Information Overload
If this sounds like a lot, it is. One of Age of Wonders: Planetfall's problems is that there's so much, that it's difficult to onboard new players. There's a brief tutorial campaign, helpful tooltips from your AI guide AIVA, and the Imperial Archives with detailed reports on every mechanic, but you have to be willing to search that stuff out. Sometimes it's hard to see how one mechanic effects another, or whether a certain technology will lead you down the right path. Early on, I was trying to improve city morale, but I had to hunt around the tech tree to figure out which tech would help me. For a new player, I could see the initial wall to getting into Planetfall being rather high.
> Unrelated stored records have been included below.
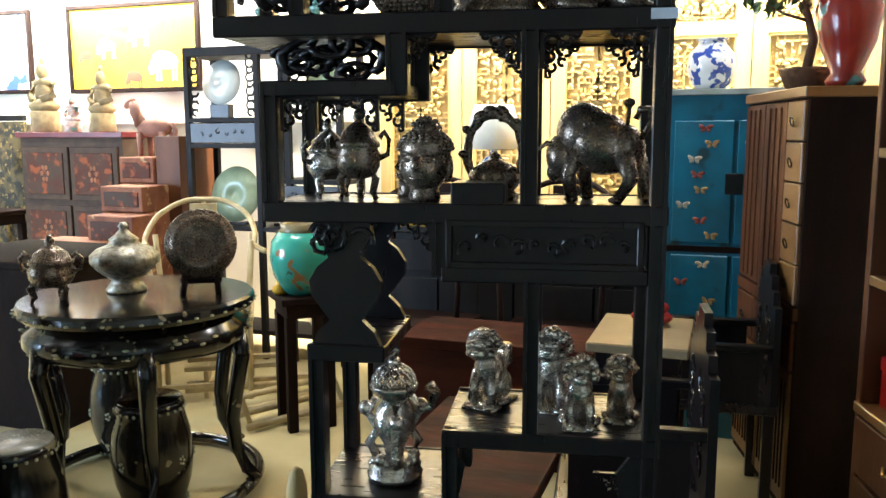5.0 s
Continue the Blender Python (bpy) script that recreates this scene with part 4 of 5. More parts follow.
def bonsai():
    th = thing("potted_tree", "ornamental dwarf tree in a wooden pot on the chest", "plant", pose(0.10, 3.92, 1.681))
    part("pot", lathe(BM(), [(0.06, 0), (0.075, 0.01), (0.10, 0.07), (0.10, 0.085), (0.085, 0.085)], seg=20, flute=0.03, nf=8), BARK, th, smooth=True)
    rnd = random.Random(12)
    tr = part("trunk", tube(BM(), [(0, 0, 0.08), (0.02, 0, 0.2), (-0.02, 0.01, 0.34), (0.03, 0, 0.48), (0.0, 0, 0.66), (0.04, 0, 0.82)], 0.02, 8, 0.007), BARK, th, smooth=True)
    ends = []
    for i in range(9):
        z, a = 0.3 + i * 0.06, rnd.uniform(0, 6.28)
        e = Vector((0.17 * math.cos(a), 0.17 * math.sin(a), z + rnd.uniform(-0.02, 0.08)))
        part("limb", tube(BM(), [(0, 0, z - 0.03), (e.x * 0.5, e.y * 0.5, z), e], 0.008, 6, 0.003), BARK, tr, smooth=True)
        ends.append(e)
    bm = BM()
    for e in ends:
        for _ in range(26):
            p = e + Vector((rnd.gauss(0, 0.04), rnd.gauss(0, 0.04), rnd.gauss(0, 0.02)))
            m = Matrix.Translation(p) @ Euler((rnd.uniform(0, 6), rnd.uniform(0, 6), rnd.uniform(0, 6))).to_matrix().to_4x4()
            q = [bm.verts.new(m @ Vector(v)) for v in ((-0.03, 0, 0), (0, 0.015, 0.005), (0.034, 0, 0), (0, -0.015, 0.005))]
            bm.faces.new(q)
    part("crown", bm, LEAF, th)
    return th


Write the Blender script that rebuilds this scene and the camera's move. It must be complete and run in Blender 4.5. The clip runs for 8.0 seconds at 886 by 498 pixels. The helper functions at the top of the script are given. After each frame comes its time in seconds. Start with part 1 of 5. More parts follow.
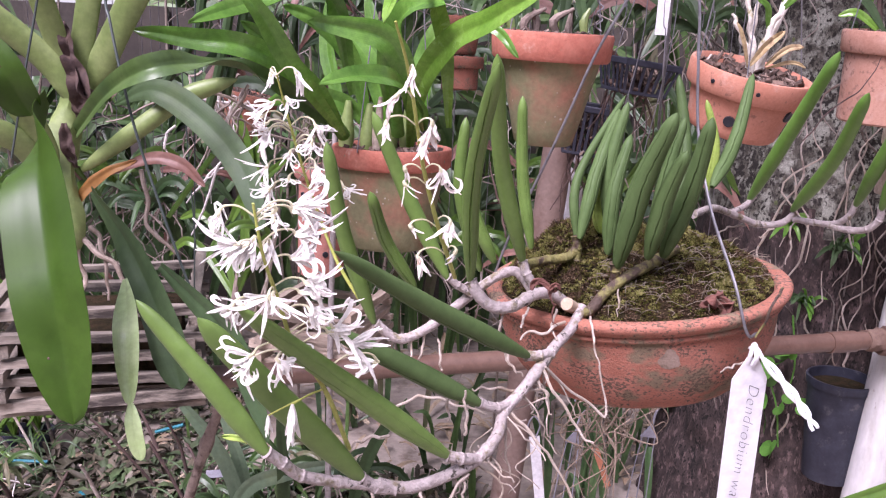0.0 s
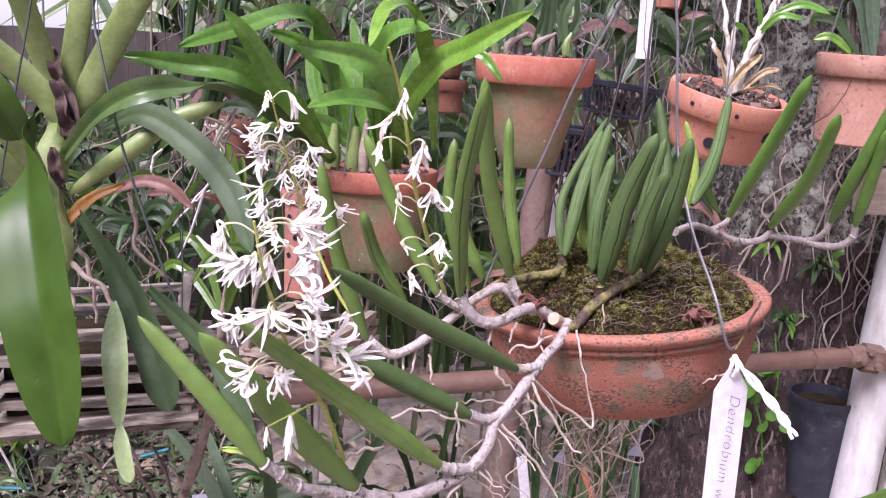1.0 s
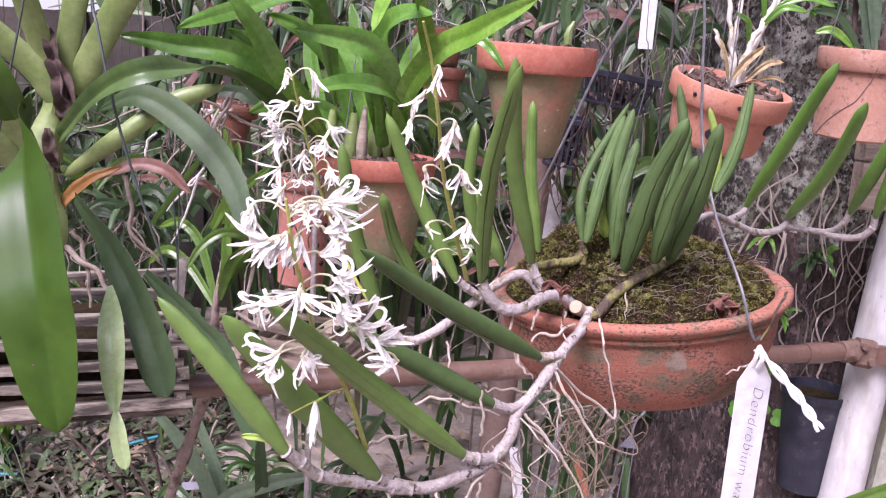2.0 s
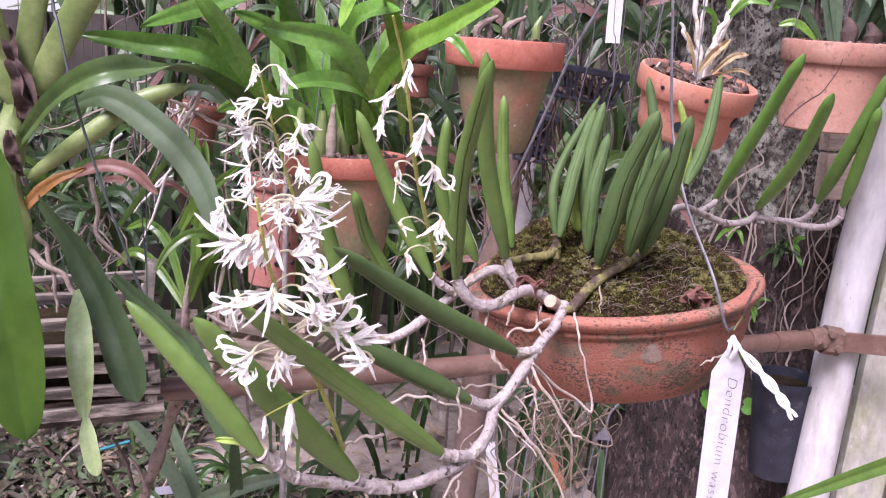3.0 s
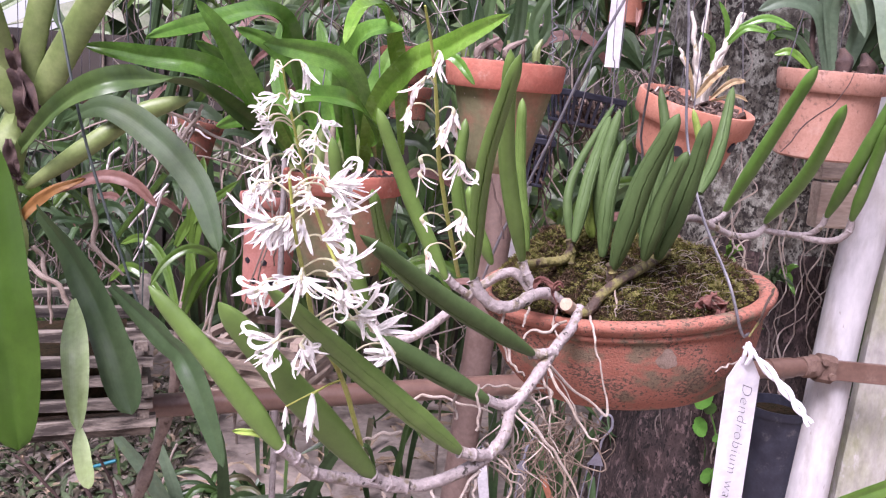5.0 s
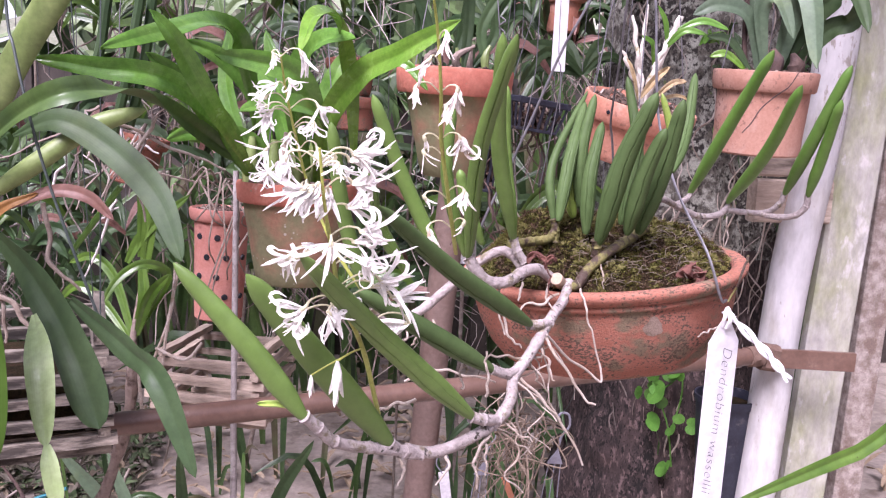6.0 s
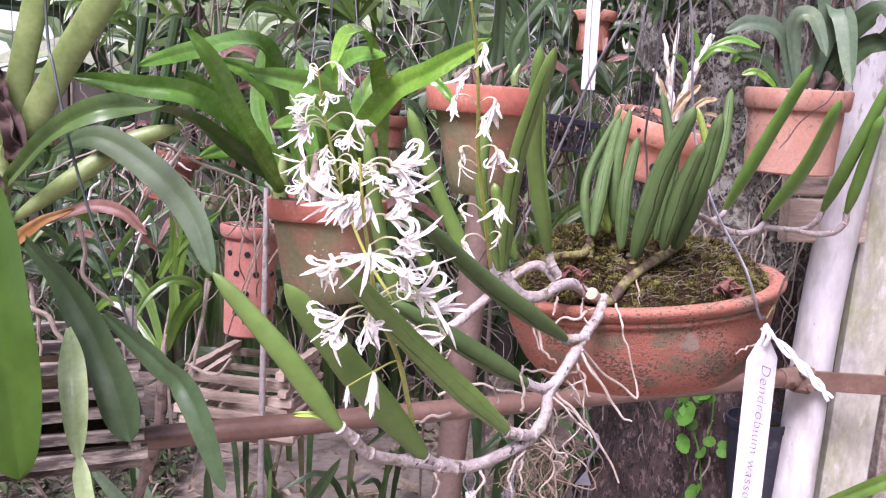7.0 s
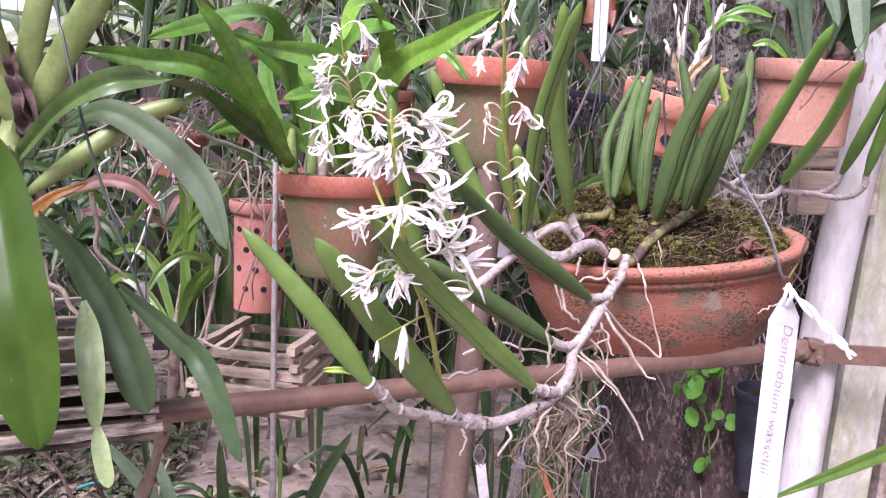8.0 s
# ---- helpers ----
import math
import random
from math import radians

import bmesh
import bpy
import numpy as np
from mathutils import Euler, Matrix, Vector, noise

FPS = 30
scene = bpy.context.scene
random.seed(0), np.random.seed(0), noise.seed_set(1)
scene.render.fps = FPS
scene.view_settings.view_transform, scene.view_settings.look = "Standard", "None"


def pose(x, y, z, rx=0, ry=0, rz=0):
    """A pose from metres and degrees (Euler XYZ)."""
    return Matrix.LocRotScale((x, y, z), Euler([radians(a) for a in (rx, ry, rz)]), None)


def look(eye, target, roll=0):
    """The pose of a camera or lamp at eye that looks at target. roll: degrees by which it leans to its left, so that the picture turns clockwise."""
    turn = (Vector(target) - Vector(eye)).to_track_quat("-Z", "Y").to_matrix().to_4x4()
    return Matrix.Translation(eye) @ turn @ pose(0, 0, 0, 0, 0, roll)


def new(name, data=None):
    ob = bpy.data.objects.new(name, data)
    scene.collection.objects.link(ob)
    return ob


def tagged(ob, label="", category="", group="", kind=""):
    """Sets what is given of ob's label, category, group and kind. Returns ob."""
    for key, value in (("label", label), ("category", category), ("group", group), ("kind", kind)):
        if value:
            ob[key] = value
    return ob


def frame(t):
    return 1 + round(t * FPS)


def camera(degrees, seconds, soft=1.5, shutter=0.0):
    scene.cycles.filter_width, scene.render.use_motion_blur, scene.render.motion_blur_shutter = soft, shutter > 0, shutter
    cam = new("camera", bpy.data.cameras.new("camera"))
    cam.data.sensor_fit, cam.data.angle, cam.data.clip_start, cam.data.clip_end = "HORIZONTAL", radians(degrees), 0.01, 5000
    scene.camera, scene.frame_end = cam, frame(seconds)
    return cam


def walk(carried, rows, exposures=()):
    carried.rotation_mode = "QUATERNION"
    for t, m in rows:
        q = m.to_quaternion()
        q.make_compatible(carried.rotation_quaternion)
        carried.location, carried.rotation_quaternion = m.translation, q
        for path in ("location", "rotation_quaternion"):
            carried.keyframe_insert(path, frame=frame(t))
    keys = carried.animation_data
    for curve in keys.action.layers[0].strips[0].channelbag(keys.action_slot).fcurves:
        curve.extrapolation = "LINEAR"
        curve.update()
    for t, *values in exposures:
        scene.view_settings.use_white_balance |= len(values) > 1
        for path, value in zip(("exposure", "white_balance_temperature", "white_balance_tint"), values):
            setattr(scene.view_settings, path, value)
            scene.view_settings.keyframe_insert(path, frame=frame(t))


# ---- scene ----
cam = camera(56.9, 8.0, 1.2)
PATH = [
    (0, (0.021, -0.001, 1.38), (-0.037, 1.949, 0.941), 2.7),
    (0.5, (0.02, -0.012, 1.382), (0.029, 1.949, 0.987), 2.9),
    (1, (0.018, -0.017, 1.38), (-0.005, 1.946, 0.996), 2.5),
    (1.5, (0.006, -0.013, 1.376), (-0.012, 1.948, 0.982), 2.8),
    (2.8, (-0.006, 0.002, 1.371), (0.064, 1.958, 0.961), 3.5),
    (3, (-0.004, -0.002, 1.372), (0.075, 1.955, 0.963), 2.8),
    (3.5, (-0.004, -0.006, 1.371), (0.09, 1.948, 0.958), 3.0),
    (4, (-0.003, -0.009, 1.377), (0.032, 1.958, 1.017), 1.7),
    (4.2, (-0.009, 0.003, 1.372), (0.02, 1.972, 1.026), 2.3),
    (5.3, (-0.033, -0.012, 1.348), (0.098, 1.955, 1.011), 3.9),
    (5.5, (-0.048, -0.023, 1.343), (0.119, 1.942, 1.011), 3.0),
    (6, (-0.056, -0.022, 1.333), (0.193, 1.94, 1.039), 2.4),
    (6.5, (-0.06, -0.023, 1.334), (0.131, 1.951, 1.076), 2.3),
    (7, (-0.061, -0.021, 1.329), (0.123, 1.955, 1.079), 2.5),
    (7.5, (-0.063, -0.024, 1.325), (0.137, 1.948, 1.059), 2.2),
    (8, (-0.072, -0.022, 1.317), (0.102, 1.948, 1.017), 2.1),
]
walk(cam, [(t, look(eye, target, roll)) for t, eye, target, roll in PATH],
     ((0, 1.0, 6000, 35), (4, 1.0, 6000, 35), (5.5, 1.06, 6000, 35), (7, 1.17, 6000, 35), (8, 1.17, 6000, 35)))


# ---- light ----
SUN_ELEV, SUN_TURN = 54, 212
world = bpy.data.worlds.new("overcast_sky")
scene.world = world
world.use_nodes = True
wn = world.node_tree.nodes
sky = wn.new("ShaderNodeTexSky")
sky.sky_type, sky.sun_disc = "NISHITA", False
sky.sun_elevation, sky.sun_rotation = radians(SUN_ELEV), radians(SUN_TURN)
sky.air_density, sky.dust_density, sky.ozone_density = 1.0, 2.0, 1.0
hue = wn.new("ShaderNodeHueSaturation")
hue.inputs["Saturation"].default_value = 0.25
world.node_tree.links.new(sky.outputs[0], hue.inputs["Color"])
world.node_tree.links.new(hue.outputs[0], wn["Background"].inputs[0])
wn["Background"].inputs[1].default_value = 0.12
sun_data = bpy.data.lights.new("sun", "SUN")
sun_data.energy, sun_data.angle, sun_data.color = 4.6, radians(28), (1.0, 0.97, 0.94)
sun = new("sun", sun_data)
sun.matrix_basis = look((-1.7, -2.1, 5.6), (0, 0.6, 1.2))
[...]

There are some other issues with combat in Planetfall. Battles max out around 42 units, and though it's quite rare, when it does happen, you might rethink just auto-resolving combat because it can take forever. Ranged units also seem much stronger than melee units, as they can drop damage in before melee units can even get in range; Triumph tries to make up for this with Melee Overwatch, which prevents units from leaving melee range without taking a free hit, but doing damage early is usually better overall.
I admit, the problems of complexity and unit balance aren't unique to Age of Wonders: Planetfall. These are just different versions of the problems I've seen in its competitors as well, like Civilization 6, Galactic Civilizations 3, and Endless Legend. And Planetfall's unique mix of colony expansion and tactics combat allows for it to stand out in the crowd, on top of some fairly compelling writing in its campaign. And given how much Age of Wonders 3 improved from its initial launch, I'm looking forward to seeing what Triumph Studios does here. This is a fantastic start for a new Age of Wonders, and if you're looking for a new 4X with a focus on combat, this is your game.
ConclusionTriumph returns to its unique mix of Civilization and XCOM with the new Age of Wonders: Planetfall. Leaving behind the fantasy trappings of the previous games, Planetfall heads into sci-fi territory. The new colony system speeds up play and allows for interesting options for hobbling your opponent's cities, and the combat system is blown way out, with combinations of race, technology, research, and unit mods allowing for a dizzying array of army choices. In fact, Planetfall's biggest problem will likely be onboarding new players because of its density. If you're up to the challenge though, Planetfall is a worthwhile entry point into the series.